━━━━━ Data block
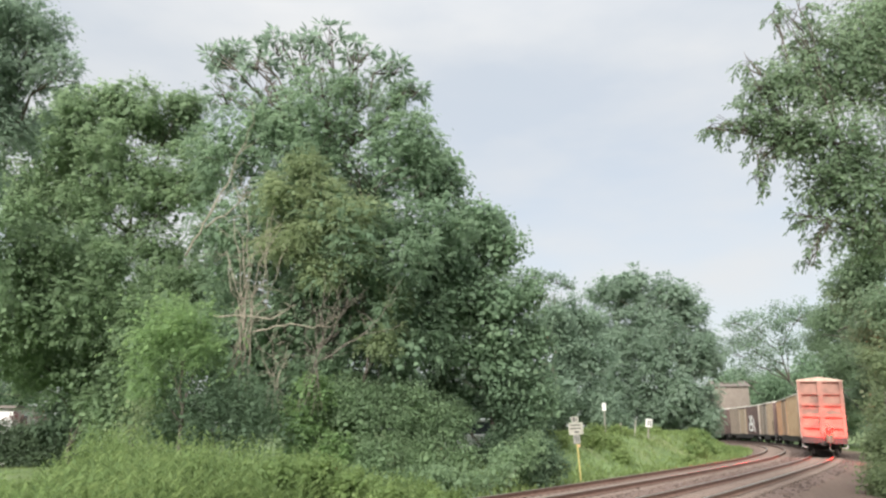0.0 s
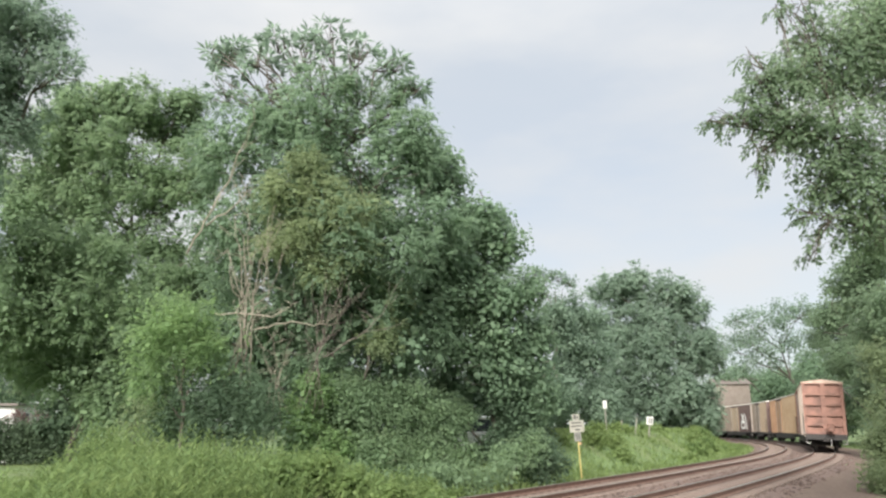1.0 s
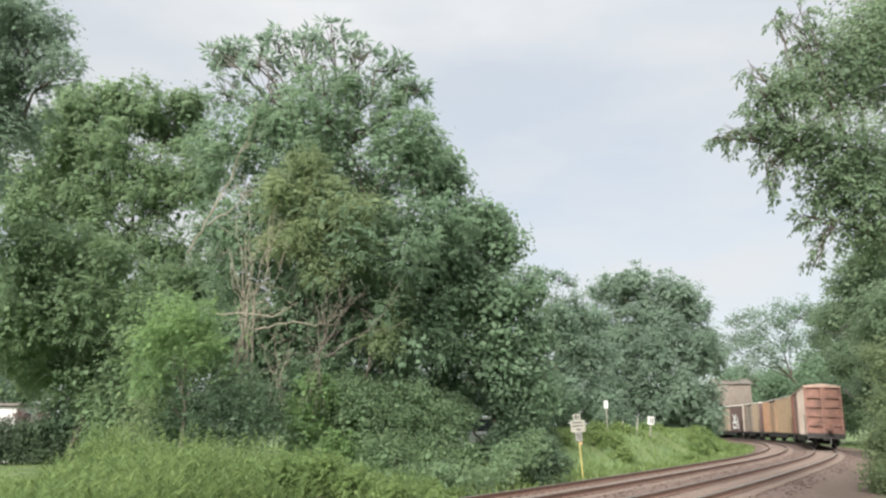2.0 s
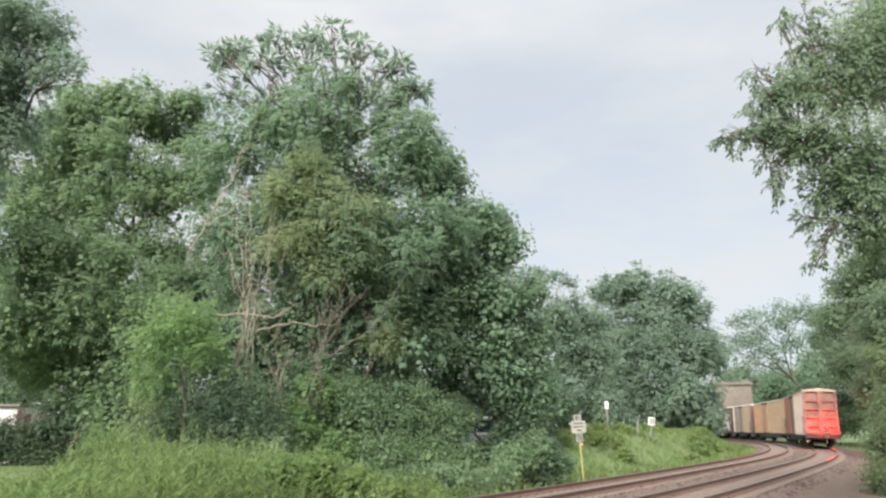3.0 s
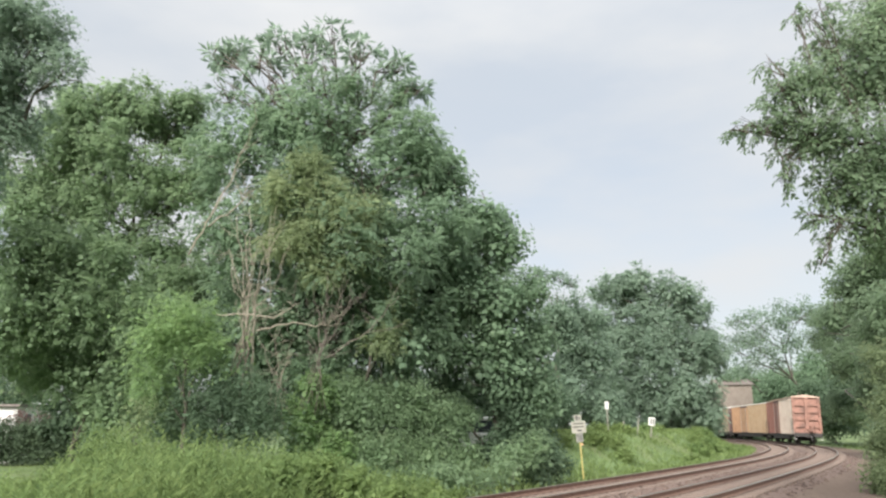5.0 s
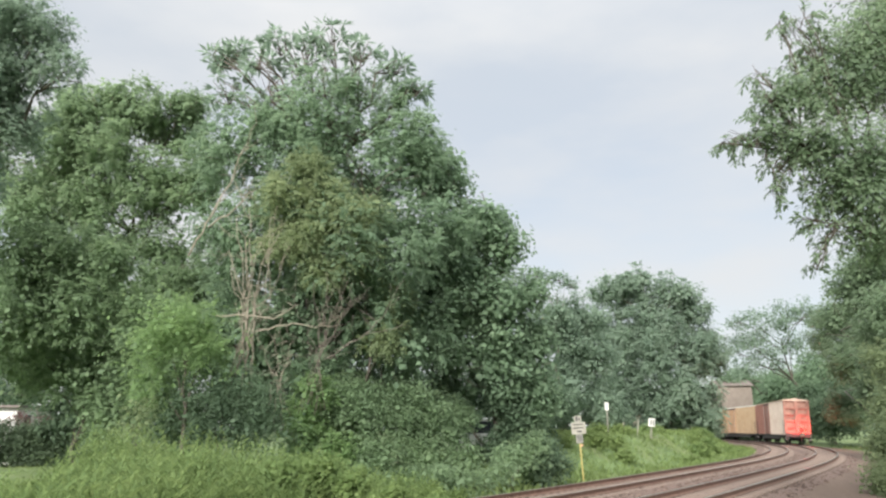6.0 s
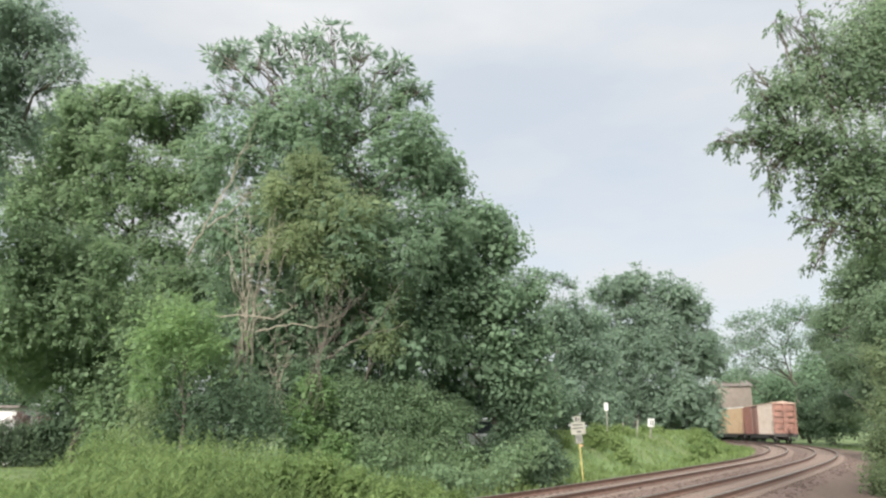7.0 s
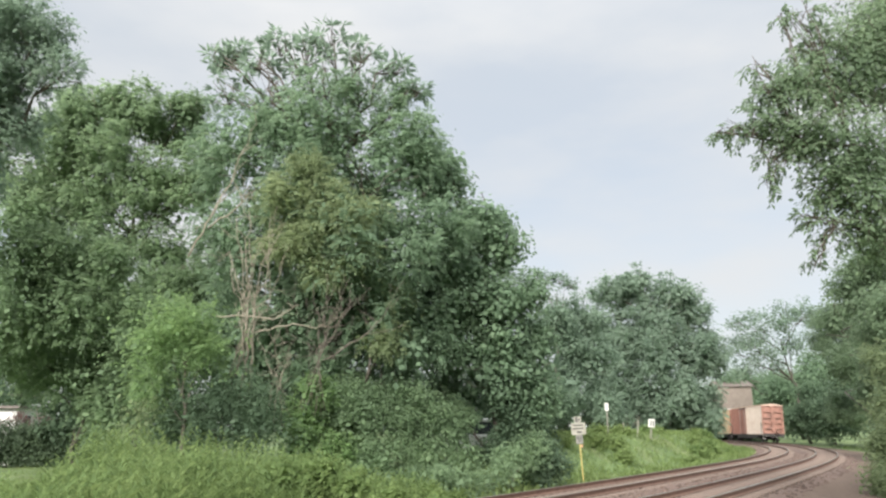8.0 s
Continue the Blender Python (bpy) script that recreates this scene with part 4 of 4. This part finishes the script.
def near_tree():
    """The tree beside the camera: a trunk, still boughs, and two boughs that sway."""
    rng = np.random.default_rng(31)
    bx, by = 13.2, 15.0
    bz = gz(bx, by)
    root = tagged(new("black_locust_tree"), "near tree with small dark leaves, its boughs swaying in the wind", "tree")
    root.location = (bx, by, bz)
    tb = Tubes()
    stem = bough(rng, (0, 0, -0.3), (-0.6, 0.2, 11.0), 10, 0.03)
    tb.add(stem, 0.26, 0.08, 10)
    tb.done("trunk", M_BARK, root)
    made = []
    for lobes, at in ((SWAY_HIGH, 6), (SWAY_LOW, 4), (STILL, 7)):
        pivot = stem[at]
        lt = Tubes()
        local = [(x - bx - pivot[0], y - by - pivot[1], z - bz - pivot[2], r) for x, y, z, r in lobes]
        far = min(local, key=lambda q: q[0])
        main = bough(rng, (0, 0, 0), far[:3], 8, 0.05, 0.05)
        lt.add(main, 0.07, 0.012, 6)
        for q in local:
            start = main[min(6, int(7 * np.clip(q[0] / far[0], 0, 1)))]
            path = bough(rng, start, q[:3], 5, 0.08, 0.04)
            lt.add(path, 0.03, 0.01, 5)
            for _ in range(9):
                d = unit(rng.normal(size=(1, 3)))[0]
                lt.add(bough(rng, path[rng.integers(2, 5)], np.array(q[:3]) + d * q[3], 4, 0.1), 0.010, 0.004, 4)
        # leafy sprigs: thin arching twigs with leaves in pairs, and fuller sprays inside the larger masses
        sets = []
        for x, y, z, r in local:
            c0 = np.array([x, y, z])
            for d in unit(rng.normal(0, 1, (int(3 + 62 * r * r), 3)) + np.array([-0.25, 0, -0.1])):
                path = bough(rng, c0 + d * r * 0.25, c0 + d * (r * rng.uniform(0.85, 1.3) + 0.2) - np.array([0, 0, 0.12 + 0.1 * r]), 9, 0.06, 0.10)
                lt.add(path, 0.006, 0.003, 3)
                tang = unit(np.gradient(path, axis=0))[2:]
                side = unit(np.cross(tang, np.array([0.1, 0.1, 1.0])) + rng.normal(0, 0.25, tang.shape))
                for sgn in (-1, 1):
                    sets.append((path[2:] + rng.normal(0, 0.012, tang.shape), tang * 0.7 + side * sgn * 0.8 - np.array([0, 0, 0.3]), np.array([0, 0, 1.0]) + d * 0.6 + rng.normal(0, 0.25, tang.shape)))
        limb = lt.done("bough", M_BARK, root)
        limb.location = pivot
        data = [np.concatenate(q) for q in zip(*sets)]
        size = rng.uniform(0.10, 0.165, len(data[0]))
        data += [size, size * 0.44]
        full = [(x, y, z, r * 0.9) for x, y, z, r in local if r > 0.5]
        if full:
            c, o = spray_centres(rng, full, 66, gaps=0.18, inner=0.3)
            data = [np.concatenate(q) for q in zip(data, broad_leaves(rng, c, o, 9, 0.17, 0.13, droop=0.4, slim=0.5))]
        leaf_object("foliage", *data, M_LEAF_NEAR, limb)
        made.append((limb, pivot))
    return made


BOUGHS = near_tree()


def bare_vines():
    """Dead leafless stems and hanging vines in front of the tall tree."""
    rng = np.random.default_rng(41)
    x0, y0 = -7.2, 26.3
    z0 = gz(x0, y0)
    root = tagged(new("dead_shrub"), "bare pale dead stems and vines hanging in front of the tree", "dead shrub")
    root.location = (x0, y0, z0)
    def fan(foot, node, n, wide, rise, r, lean=0.0, material=M_DEAD):
        """Thin stems that share a foot, pass close to one knot and spread upwards from it."""
        for k in range(n):
            u = (k + 0.5) / n * 2 - 1
            knot = np.array(node) + rng.normal(0, 0.16, 3)
            low = np.array(foot) + np.array([u * 0.6, 0.1 * rng.normal(), rng.uniform(-0.5, 0.2)])
            up = knot + np.array([u * wide + lean + rng.normal(0, 0.15), rng.uniform(-0.2, 0.2), rise * rng.uniform(0.65, 1.1) * (1 - 0.25 * u * u)])
            stem(low, knot, up, r * rng.uniform(0.75, 1.2), 5, material)

    def stem(a, b, c, r, twigs, material=M_DEAD):
        tb = Tubes()
        p = [np.array(q) - np.array((x0, y0, z0)) for q in (a, b, c)]
        path = np.concatenate([bough(rng, p[0], p[1], 6, 0.06), bough(rng, p[1], p[2], 7, 0.07)[1:]])
        tb.add(path, r, r * 0.35, 6)
        for _ in range(twigs):
            s = path[rng.integers(4, len(path))]
            e = s + rng.normal(0, 1, 3) * np.array([0.55, 0.25, 0.5]) + np.array([0, 0, 0.45])
            tw = bough(rng, s, e, 5, 0.12)
            tb.add(tw, r * 0.4, 0.006, 5)
            tb.add(bough(rng, tw[rng.integers(1, 4)], tw[3] + rng.normal(0, 0.3, 3), 4, 0.12), r * 0.3, 0.005, 4)
        tb.done("stem", material, root)

    fan((-7.6, 25.9, 3.3), (-7.2, 25.7, 5.5), 11, 1.1, 4.0, 0.027)
    fan((-4.9, 26.2, 2.6), (-4.5, 25.7, 4.5), 7, 1.5, 2.6, 0.017, 0.4, M_DEAD_DARK)
    fan((-6.0, 25.9, 2.4), (-6.1, 25.7, 3.4), 4, 0.7, 1.6, 0.019)
    # long boughs lying nearly level across the fans, and two climbing into the gap beside the tall tree
    stem((-8.7, 25.7, 5.95), (-6.3, 25.5, 5.75), (-5.4, 25.5, 6.3), 0.032, 4)
    stem((-7.0, 25.7, 5.3), (-5.6, 25.5, 5.6), (-4.1, 25.5, 5.45), 0.032, 4)
    stem((-4.4, 25.7, 4.3), (-2.9, 25.5, 5.2), (-1.7, 25.6, 6.6), 0.022, 5, M_DEAD_DARK)
    stem((-10.07, 26.5, 8.4), (-9.25, 26.3, 9.96), (-8.08, 26.5, 13.17), 0.045, 7)
    stem((-9.4, 26.5, 9.55), (-8.17, 26.3, 10.43), (-7.6, 26.5, 11.21), 0.035, 6)


bare_vines()


# ---- weeds and grass ----
def weeds():
    rng = np.random.default_rng(51)
    n = 11500
    y = rng.uniform(13.0, 22.5, n)
    bear = rng.uniform(-0.62, 0.06, n)
    x = bear * y
    left = -(across(x, y) - R_IN) - 2.2
    top = np.interp(bear, [-0.66, -0.57, -0.50, -0.40, -0.25, -0.17, -0.10, 0.0, 0.06], [0.9, 0.2, 1.6, 1.6, 1.4, 1.2, 0.85, 0.5, 0.3])
    tall = (top + 0.35) * (0.35 + 0.8 * rng.random(n) ** 1.3) * (0.72 + 0.28 * np.sin(x * 2.1 + np.sin(y * 3.0)) * np.sin(y * 1.7 + x * 0.6))
    keep = (left > 0.0) & (rng.random(n) < np.interp(bear, [-0.62, -0.57, -0.5], [0.30, 0.02, 1.0]))
    x, y, tall = x[keep], y[keep], tall[keep]
    z = ground_z(x, y)
    n = len(x)
    lean = rng.normal(0, 0.16, (n, 2))
    P, A, N = [], [], []
    k = 15
    for i in range(k):
        t = 0.12 + 0.88 * i / (k - 1)
        p = np.stack([x + lean[:, 0] * tall * t, y + lean[:, 1] * tall * t, z + tall * t], 1)
        ang = rng.uniform(0, 6.28, n)
        up = 0.2 + 0.7 * t
        P.append(p)
        A.append(np.stack([np.cos(ang), np.sin(ang), np.full(n, up)], 1))
        N.append(np.stack([-np.cos(ang) * up, -np.sin(ang) * up, np.ones(n)], 1))
    P, A, N = np.concatenate(P), np.concatenate(A), np.concatenate(N)
    length = rng.uniform(0.12, 0.26, len(P))
    ob = leaf_object("weeds", P, A, N, length, length * 0.22, M_WEED)
    tagged(ob, "tall tangle of bright green weeds beside the inner track", "weeds", kind="stuff")


def grass(name, label, n, xr, yr, low, high, seed, material, mask):
    rng = np.random.default_rng(seed)
    y = yr[0] + (yr[1] - yr[0]) * rng.random(n) ** 1.7
    x = rng.uniform(*xr, n) if xr else 0
    x, y = x[mask(x, y)], y[mask(x, y)]
    n = len(x)
    clump = np.array([noise.noise(Vector((a * 0.55, b * 0.55, 3))) + 0.5 * noise.noise(Vector((a * 1.7, b * 1.7, 9))) for a, b in zip(x, y)])
    pos = np.stack([x, y, ground_z(x, y) - 0.02], 1)
    ang = rng.uniform(0, 6.28, n)
    along = np.stack([np.cos(ang) * 0.55, np.sin(ang) * 0.55, np.ones(n)], 1)
    nrm = np.stack([-np.cos(ang), -np.sin(ang), np.full(n, 0.6)], 1)
    length = rng.uniform(low, high, n) * np.clip(1 + 0.9 * clump, 0.35, 2.0)
    ob = leaf_object(name, pos, along, nrm, length, length * 0.14 + 0.012, material)
    tagged(ob, label, "grass", kind="stuff")


def inside_bank(x, y):
    return (-(across(x, y) - R_IN) > 2.1) & (x > -1.0) & (x < 0.62 * y)


def outer_edge(x, y):
    u = across(x, y) - R_OUT
    return (u > 5.2 + np.sin(x * 0.9) * 0.6) & (u < 16)


weeds()
grass("bank_grass", "lush bright green grass on the bank inside the curve", 105000, (-1, 45), (20, 100), 0.16, 0.42, 61, M_GRASS, inside_bank)
grass("lawn_grass", "short mown grass under the trees", 48000, (-36, -8), (18, 48), 0.05, 0.13, 62, M_GRASS, lambda x, y: -(across(x, y) - R_IN) > 3.0)
grass("verge_grass", "yellowish rough grass along the outer dirt strip", 40000, (10, 60), (14, 100), 0.12, 0.4, 63, M_WEED, outer_edge)


def bank_clumps():
    """Low leafy clumps that make the bank's top uneven."""
    rng = np.random.default_rng(71)
    for i in range(22):
        u = rng.uniform(3.6, 8.5)
        # along the curve, u metres inside the inner track
        deg = rng.uniform(-37.5, -24.0)
        x, y = arc(R_IN - u, deg)
        s = rng.uniform(0.35, 0.7)
        z = gz(x, y)
        tree("leafy_clump", "low bright green leafy clump on the grassy bank", (x, y, z),
             [(x, y, z + s * 0.5, s), (x + s * 0.8, y + 0.2, z + s * 0.35, s * 0.75)], M_WEED if i % 4 == 0 else M_GRASS, 200 + i, leaf=0.15, per_area=45, per=8, spread=0.16, girth=0.03, category="shrub", limbs=False)


bank_clumps()


# ---- what moves ----
START = -29.5 + math.degrees(HALF / R_OUT)
GAPS = [0, HALF + LONGER + 1.45, LONGER + SHORT + 1.45, SHORT + LONG + 1.45, 2 * LONG + 1.45]
PLACES = [math.degrees(sum(GAPS[:k + 1]) / R_OUT) for k in range(5)]
SWAY = [(0.0, 3, 7), (0.5, 2, 4), (1.0, 0, 0), (1.5, 8, 20), (2.2, 16, 26), (3.0, 22, 25), (3.5, 38, 7), (4.0, 46, 2), (4.5, 52, 2),
        (5.2, 40, 20), (6.0, 27, 32), (6.5, 22, 32), (7.0, 18, 28), (7.5, 18, 18), (8.0, 18, 14)]


def gone(t):
    """Degrees of the curve that the train has rolled by t, gathering speed."""
    return 1.69 * t + 0.053 * t * t


def motions():
    for i, car in enumerate(CARS):
        a = START + PLACES[i]
        rows = [(t / 2, pose(*arc(R_OUT, a + gone(t / 2)), 0, 0, 2.0, a + gone(t / 2))) for t in range(17)]
        walk(car, rows)
        if i == 0:
            walk(tail_lamp, rows)
        # wheels roll without slipping
        for truck in car.children:
            if truck.name.startswith("truck"):
                for w in truck.children:
                    x, y, z = w.location
                    walk(w, [(k / 15, pose(x, y, z, -gone(k / 15) * R_OUT / 0.457)) for k in range(121)])
    # the lamp shows for a sixth of a second every second and a half
    down, up = pose(LAMP_X, LAMP_Y, LAMP_Z - 0.56), pose(LAMP_X, LAMP_Y, LAMP_Z)
    rows = []
    for k in range(6):
        t = 1.5 * k
        rows += [(t, down), (t + 0.1333, down), (t + 0.1667, up), (t + 1.4, up), (t + 1.4667, down)]
    walk(shutter, [q for q in rows if q[0] < 8.0] + [(8.0, up)])
    for (limb, pivot), share in zip(BOUGHS, (1.0, 0.4)):
        walk(limb, [(t, pose(pivot[0] + 0.011 * share * dx, pivot[1], pivot[2], 0, -share * math.degrees(0.011 * dy / 5.0), 0)) for t, dx, dy in SWAY])


motions()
━━━━━━━━━━
§ **Task objective**
Which lines include "that"? Copy each of them out.

§ **Answer**
Continue the Blender Python (bpy) script that recreates this scene with part 4 of 4. This part finishes the script.
    """The tree beside the camera: a trunk, still boughs, and two boughs that sway."""
        """Thin stems that share a foot, pass close to one knot and spread upwards from it."""
    """Low leafy clumps that make the bank's top uneven."""
    """Degrees of the curve that the train has rolled by t, gathering speed."""